OBJECTIVE – Transcribe only the lines from the line with "b_ter = pose(0, 0.83, 0, 90, 0, 0)" through the line with "b_end = pose(0, PY0, 0, 90, 0, 180)", exactly, counting both of those lines as part of the stretch.
============
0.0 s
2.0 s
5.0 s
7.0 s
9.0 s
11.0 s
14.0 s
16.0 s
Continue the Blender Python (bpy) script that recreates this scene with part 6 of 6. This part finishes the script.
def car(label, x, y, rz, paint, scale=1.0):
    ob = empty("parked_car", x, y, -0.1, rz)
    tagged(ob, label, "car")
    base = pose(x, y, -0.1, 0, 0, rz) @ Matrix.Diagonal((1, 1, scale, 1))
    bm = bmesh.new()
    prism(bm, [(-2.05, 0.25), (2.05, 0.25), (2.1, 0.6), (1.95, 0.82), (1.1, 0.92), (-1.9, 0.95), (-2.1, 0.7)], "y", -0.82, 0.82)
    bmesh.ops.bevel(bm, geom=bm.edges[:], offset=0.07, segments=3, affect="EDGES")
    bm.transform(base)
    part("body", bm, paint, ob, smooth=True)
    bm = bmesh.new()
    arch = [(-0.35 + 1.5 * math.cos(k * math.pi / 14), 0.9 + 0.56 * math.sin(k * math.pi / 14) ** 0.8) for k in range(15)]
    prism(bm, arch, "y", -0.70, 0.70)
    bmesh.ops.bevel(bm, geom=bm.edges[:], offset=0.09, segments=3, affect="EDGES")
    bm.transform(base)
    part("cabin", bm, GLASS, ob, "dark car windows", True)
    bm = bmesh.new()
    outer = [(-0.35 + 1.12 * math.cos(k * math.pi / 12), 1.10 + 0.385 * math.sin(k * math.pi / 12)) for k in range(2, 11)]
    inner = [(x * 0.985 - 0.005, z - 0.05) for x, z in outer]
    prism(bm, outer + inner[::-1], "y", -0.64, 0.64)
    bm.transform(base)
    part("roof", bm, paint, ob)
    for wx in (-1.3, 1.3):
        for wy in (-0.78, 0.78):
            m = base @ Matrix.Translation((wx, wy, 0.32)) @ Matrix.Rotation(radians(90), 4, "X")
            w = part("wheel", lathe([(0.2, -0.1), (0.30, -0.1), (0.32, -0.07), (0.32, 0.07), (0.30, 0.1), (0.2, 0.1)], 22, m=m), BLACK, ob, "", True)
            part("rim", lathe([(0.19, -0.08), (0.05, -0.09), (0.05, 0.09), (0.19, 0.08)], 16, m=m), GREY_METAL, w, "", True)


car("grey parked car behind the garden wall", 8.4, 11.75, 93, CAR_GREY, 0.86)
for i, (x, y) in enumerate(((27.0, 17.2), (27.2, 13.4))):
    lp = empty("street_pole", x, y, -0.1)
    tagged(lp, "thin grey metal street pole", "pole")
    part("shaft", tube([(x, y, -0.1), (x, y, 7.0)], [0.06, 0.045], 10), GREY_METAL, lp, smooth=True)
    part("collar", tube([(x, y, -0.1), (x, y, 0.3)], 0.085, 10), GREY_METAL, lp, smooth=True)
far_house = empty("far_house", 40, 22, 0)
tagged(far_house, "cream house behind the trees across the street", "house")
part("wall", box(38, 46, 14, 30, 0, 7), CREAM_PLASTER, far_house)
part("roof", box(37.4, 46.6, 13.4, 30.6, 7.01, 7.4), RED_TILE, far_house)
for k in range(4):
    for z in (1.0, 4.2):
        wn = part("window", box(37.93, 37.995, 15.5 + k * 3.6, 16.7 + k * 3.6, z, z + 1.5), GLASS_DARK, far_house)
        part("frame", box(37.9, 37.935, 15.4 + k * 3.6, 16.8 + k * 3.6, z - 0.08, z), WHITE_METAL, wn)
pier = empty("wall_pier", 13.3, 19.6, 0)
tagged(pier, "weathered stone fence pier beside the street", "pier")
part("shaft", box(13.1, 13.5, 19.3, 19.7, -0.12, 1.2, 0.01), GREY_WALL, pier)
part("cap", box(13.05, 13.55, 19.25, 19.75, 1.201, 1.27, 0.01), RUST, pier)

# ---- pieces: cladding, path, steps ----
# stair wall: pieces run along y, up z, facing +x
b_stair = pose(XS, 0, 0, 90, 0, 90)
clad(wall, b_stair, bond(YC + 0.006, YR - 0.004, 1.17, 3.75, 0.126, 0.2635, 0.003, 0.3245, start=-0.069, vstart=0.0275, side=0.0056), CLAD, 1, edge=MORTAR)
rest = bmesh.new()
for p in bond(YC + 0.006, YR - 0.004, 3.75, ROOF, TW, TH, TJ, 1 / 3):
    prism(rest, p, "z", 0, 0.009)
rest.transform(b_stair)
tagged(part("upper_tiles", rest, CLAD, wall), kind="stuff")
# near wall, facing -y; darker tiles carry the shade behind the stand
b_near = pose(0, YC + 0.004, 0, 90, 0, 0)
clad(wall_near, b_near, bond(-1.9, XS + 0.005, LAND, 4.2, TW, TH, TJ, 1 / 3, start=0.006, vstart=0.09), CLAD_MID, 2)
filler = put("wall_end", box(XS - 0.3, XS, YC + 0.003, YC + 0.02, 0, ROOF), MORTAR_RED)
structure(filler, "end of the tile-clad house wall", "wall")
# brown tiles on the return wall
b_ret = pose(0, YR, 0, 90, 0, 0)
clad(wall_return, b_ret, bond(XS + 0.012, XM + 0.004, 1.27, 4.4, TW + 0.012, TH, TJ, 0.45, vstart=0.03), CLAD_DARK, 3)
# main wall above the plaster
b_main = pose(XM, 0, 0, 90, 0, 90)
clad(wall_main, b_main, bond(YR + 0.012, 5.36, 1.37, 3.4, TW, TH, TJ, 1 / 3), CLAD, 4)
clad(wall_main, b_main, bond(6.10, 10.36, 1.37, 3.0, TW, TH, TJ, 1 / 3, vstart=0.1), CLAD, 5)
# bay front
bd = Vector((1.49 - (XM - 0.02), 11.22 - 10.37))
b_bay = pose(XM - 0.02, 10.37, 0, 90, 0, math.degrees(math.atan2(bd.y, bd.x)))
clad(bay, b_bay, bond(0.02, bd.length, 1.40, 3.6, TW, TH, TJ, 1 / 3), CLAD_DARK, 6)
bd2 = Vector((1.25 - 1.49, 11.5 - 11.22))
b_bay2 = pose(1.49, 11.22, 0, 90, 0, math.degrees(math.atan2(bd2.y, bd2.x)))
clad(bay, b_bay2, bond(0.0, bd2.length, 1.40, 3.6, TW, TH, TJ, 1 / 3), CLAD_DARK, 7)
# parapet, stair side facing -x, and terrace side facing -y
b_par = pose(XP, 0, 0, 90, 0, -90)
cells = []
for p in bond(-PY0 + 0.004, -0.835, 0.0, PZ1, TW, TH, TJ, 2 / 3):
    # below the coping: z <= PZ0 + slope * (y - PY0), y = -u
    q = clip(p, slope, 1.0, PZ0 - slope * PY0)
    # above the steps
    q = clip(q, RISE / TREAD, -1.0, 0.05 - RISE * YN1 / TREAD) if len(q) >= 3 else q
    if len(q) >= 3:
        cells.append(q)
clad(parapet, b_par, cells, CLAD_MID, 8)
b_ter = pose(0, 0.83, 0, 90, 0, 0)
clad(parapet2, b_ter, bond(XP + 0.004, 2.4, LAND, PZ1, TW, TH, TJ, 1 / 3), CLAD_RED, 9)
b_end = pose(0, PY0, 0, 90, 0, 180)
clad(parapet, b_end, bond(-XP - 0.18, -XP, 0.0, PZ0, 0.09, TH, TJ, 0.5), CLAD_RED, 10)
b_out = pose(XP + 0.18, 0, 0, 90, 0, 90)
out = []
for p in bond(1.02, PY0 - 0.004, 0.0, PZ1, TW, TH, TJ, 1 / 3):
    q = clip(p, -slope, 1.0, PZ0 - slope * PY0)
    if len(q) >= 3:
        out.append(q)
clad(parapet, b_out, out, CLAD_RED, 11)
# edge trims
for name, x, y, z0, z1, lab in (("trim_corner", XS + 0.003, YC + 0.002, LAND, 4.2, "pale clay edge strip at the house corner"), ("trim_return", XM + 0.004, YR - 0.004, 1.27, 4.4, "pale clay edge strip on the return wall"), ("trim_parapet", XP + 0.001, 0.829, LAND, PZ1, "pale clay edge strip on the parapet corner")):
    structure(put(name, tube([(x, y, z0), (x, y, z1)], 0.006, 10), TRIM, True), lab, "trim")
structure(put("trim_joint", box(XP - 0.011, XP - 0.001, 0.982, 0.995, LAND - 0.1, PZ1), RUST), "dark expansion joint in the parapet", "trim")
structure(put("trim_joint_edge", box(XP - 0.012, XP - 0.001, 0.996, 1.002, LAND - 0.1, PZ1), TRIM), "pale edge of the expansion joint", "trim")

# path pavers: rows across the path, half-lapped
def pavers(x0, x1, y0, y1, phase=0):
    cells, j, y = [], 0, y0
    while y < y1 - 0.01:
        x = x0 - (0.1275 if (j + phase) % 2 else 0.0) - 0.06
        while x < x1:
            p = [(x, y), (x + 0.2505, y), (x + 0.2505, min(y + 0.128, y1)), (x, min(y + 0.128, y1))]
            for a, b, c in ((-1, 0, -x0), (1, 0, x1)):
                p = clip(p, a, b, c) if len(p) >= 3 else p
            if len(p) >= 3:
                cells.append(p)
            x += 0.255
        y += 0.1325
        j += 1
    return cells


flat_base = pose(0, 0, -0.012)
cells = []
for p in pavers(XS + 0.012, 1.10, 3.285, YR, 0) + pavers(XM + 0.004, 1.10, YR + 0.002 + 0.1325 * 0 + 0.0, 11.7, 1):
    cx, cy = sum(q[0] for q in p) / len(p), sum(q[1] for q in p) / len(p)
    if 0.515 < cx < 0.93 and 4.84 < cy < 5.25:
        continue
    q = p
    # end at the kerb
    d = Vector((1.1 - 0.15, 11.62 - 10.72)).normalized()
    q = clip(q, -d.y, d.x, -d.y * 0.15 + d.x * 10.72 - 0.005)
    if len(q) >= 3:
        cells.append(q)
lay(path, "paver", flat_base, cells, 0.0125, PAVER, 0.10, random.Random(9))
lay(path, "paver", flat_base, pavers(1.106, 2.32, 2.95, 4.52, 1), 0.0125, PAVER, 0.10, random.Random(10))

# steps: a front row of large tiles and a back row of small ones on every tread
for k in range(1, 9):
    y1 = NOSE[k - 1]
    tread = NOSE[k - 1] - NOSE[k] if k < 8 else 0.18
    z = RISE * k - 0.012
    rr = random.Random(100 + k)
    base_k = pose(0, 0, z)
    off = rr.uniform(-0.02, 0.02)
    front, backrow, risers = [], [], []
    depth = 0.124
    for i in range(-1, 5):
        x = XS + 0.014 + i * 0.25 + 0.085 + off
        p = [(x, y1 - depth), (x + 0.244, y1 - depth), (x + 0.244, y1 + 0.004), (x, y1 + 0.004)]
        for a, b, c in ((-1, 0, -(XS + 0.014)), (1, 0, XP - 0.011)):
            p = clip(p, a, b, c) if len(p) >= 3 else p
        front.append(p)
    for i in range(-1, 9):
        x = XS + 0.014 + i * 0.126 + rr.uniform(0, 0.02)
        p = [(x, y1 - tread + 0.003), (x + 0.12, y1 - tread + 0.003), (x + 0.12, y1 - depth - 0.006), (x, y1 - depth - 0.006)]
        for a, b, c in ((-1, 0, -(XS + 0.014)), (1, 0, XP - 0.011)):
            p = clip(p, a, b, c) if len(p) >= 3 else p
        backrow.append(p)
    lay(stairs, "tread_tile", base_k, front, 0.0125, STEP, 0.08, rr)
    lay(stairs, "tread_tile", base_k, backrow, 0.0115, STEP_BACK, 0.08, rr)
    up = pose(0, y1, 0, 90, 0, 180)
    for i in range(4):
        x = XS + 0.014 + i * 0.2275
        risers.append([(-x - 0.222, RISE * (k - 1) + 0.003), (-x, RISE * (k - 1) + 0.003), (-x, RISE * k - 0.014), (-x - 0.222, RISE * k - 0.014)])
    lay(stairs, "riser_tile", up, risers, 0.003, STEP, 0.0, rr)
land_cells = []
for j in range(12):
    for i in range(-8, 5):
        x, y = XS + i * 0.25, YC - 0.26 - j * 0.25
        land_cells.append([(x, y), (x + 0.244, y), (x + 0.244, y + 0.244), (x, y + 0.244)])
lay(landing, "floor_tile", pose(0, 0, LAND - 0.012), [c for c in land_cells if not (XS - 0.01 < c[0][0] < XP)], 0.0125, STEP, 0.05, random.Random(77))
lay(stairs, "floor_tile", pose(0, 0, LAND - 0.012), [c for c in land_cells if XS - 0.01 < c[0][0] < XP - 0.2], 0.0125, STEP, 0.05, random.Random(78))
============
EXERCISE RESPONSE –
b_ter = pose(0, 0.83, 0, 90, 0, 0)
clad(parapet2, b_ter, bond(XP + 0.004, 2.4, LAND, PZ1, TW, TH, TJ, 1 / 3), CLAD_RED, 9)
b_end = pose(0, PY0, 0, 90, 0, 180)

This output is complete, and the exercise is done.